Superior Value for Stakeholders
American Airlines stakeholders and US Airways shareholders are expected to benefit from the significant upside potential of the new combined airline, which is expected to have approximately $40 billion in revenues based upon the combination of each company’s projected 2013 performance. The combination is expected to deliver enhanced value to American Airlines stakeholders and is projected to be significantly accretive to EPS for US Airways shareholders in 2014.
The transaction is expected to generate more than $1 billion in annual net synergies in 2015, including $900 million in network revenue synergies, resulting predominantly from increased passenger traffic, taking advantage of the combined carrier’s improved schedule and connectivity, an improved mix of high-yield business, and the redeployment of the combined fleet to better match capacity to customer demand. Estimated cost synergies of approximately $150 million are net of the impact of the new labor combined contracts at American Airlines and US Airways. The companies expect one-time transition costs for the merger of approximately $1.2 billion, spread over the next three years.

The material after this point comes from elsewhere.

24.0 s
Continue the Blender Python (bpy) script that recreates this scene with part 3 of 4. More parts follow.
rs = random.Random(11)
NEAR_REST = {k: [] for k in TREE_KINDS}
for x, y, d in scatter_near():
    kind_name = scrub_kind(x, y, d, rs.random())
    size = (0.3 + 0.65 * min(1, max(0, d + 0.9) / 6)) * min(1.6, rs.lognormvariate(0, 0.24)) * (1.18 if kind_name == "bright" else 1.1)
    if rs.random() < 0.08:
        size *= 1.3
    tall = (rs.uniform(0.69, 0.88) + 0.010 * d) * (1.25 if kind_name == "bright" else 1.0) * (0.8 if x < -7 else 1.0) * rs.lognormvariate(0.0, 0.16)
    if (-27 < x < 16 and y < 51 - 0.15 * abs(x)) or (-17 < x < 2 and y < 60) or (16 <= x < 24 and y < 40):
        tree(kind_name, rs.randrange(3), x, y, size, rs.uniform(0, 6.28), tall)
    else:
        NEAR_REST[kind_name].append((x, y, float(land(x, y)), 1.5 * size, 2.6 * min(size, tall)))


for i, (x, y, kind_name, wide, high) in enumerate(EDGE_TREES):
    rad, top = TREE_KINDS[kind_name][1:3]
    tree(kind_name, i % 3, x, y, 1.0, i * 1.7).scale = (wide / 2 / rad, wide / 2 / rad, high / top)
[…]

The abovementioned provisions of the support agreement relating to the treatment of prepetition unsecured claims against the Debtors and existing equity interests in AMR under a plan are summarized as follows:
- Holders of existing AMR equity interests will receive an aggregate initial distribution of 3.5% of the common stock of the combined airline on the effective date of the plan, with the potential to receive additional shares if the value of common stock received by holders of prepetition unsecured claims would satisfy their claims in full;
- So-called “double dip” creditors (i.e., holders of prepetition unsecured claims as to which both AMR and American Airlines are obligors, either directly or indirectly) will receive shares of mandatorily convertible preferred stock equal to the full amount of their claims. These shares will convert into common stock of the combined airline at 30 day intervals during the 120 day period following the effective date of the plan, based on a formula tied to the market price of the common stock of the combined airline;
- So-called “single dip” creditors (i.e., holders of prepetition unsecured claims that are not guaranteed) will receive a combination of shares of the same class of mandatorily convertible preferred stock as the “double dip” creditors will receive and shares of common stock of the combined airline; and
- American Airlines’ labor unions and other employees will receive an aggregate of 23.6% of the common stock of the combined airline ultimately distributed to holders of prepetition unsecured claims against the Debtors.
The support agreement can be terminated in certain instances, including the failure of the Debtors to achieve certain milestones toward confirmation and consummation of the plan.
Clear Roadmap to Completion
The merger is conditioned on the approval by the U.S. Bankruptcy Court for the Southern District of New York, regulatory approvals, approval by US Airways shareholders, other customary closing conditions, and confirmation and consummation of the Plan. The combination is expected to be completed in the third quarter of 2013. During the period between the signing and closing of the transaction, a transition-planning team comprised of leaders from both companies will develop a carefully constructed integration plan to help assure a smooth and sustainable transition.
Rothschild is serving as financial advisor to American Airlines, and Weil, Gotshal & Manges LLP, Jones Day, Paul Hastings, Debevoise & Plimpton LLP and K&L Gates LLP are serving as legal counsel. Barclays and Millstein & Co. are serving as financial advisors to US Airways, and Latham & Watkins LLP, O’Melveny & Myers, Cadwalader, Wickersham & Taft LLP, and Dechert LLP are serving as legal counsel to US Airways. Moelis & Company and Mesirow Financial are serving as financial advisors to the Unsecured Creditors Committee. Skadden, Arps, Slate, Meagher & Flom LLP and Togut, Segal & Segal LLP are serving as the Unsecured Creditors Committee’s legal counsel.
Tax Benefit Preservation Plan
In conjunction with execution of the Merger Agreement, US Airways also announced today that its Board of Directors has adopted a tax benefit preservation plan designed to help preserve the value of the net operating losses and other deferred tax benefits of US Airways and the combined enterprise resulting from the merger with AMR. The tax benefit preservation plan, which is effective immediately and will remain in place no longer than the closing of the merger, is designed to reduce the likelihood that changes in the US Airways investor base would limit the future use of the tax benefits by US Airways or the combined enterprise, which would significantly impair the value of the benefits to all shareholders.
As part of the plan, the US Airways Board of Directors has declared a dividend of one common stock purchase right, which are referred to as “rights,” for each outstanding share of US Airways common stock. The rights will be exercisable if a person or group, without the approval of the US Airways board or other permitted exception, acquires beneficial ownership of 4.9% or more of US Airways’ outstanding common stock. The rights also will be exercisable if a person or group that already beneficially owns 4.9% or more of the common stock of US Airways, without board approval or other permitted exception, acquires additional shares (other than as a result of a dividend or a stock split). If the rights become exercisable, all holders of rights, other than the person or group triggering the rights, will be entitled to purchase US Airways common stock at a 50% discount. Rights held by the person or group triggering the rights will become void and will not be exercisable. The rights will expire immediately upon the occurrence of certain events, including the closing of the merger or the termination of the merger agreement. In addition, the certificate of incorporation of the combined company will contain limitations on certain acquisitions and dispositions of shares effective from and after the closing of the merger, also with the objective of preserving the value of net operating losses and other deferred tax benefits.
US Airways shareholders with ownership positions near or above the 4.9% threshold specified in the tax preservation plan are urged to review its terms carefully. Further details about the plan will be contained in a Form 8-K to be filed today by US Airways with the Securities and Exchange Commission.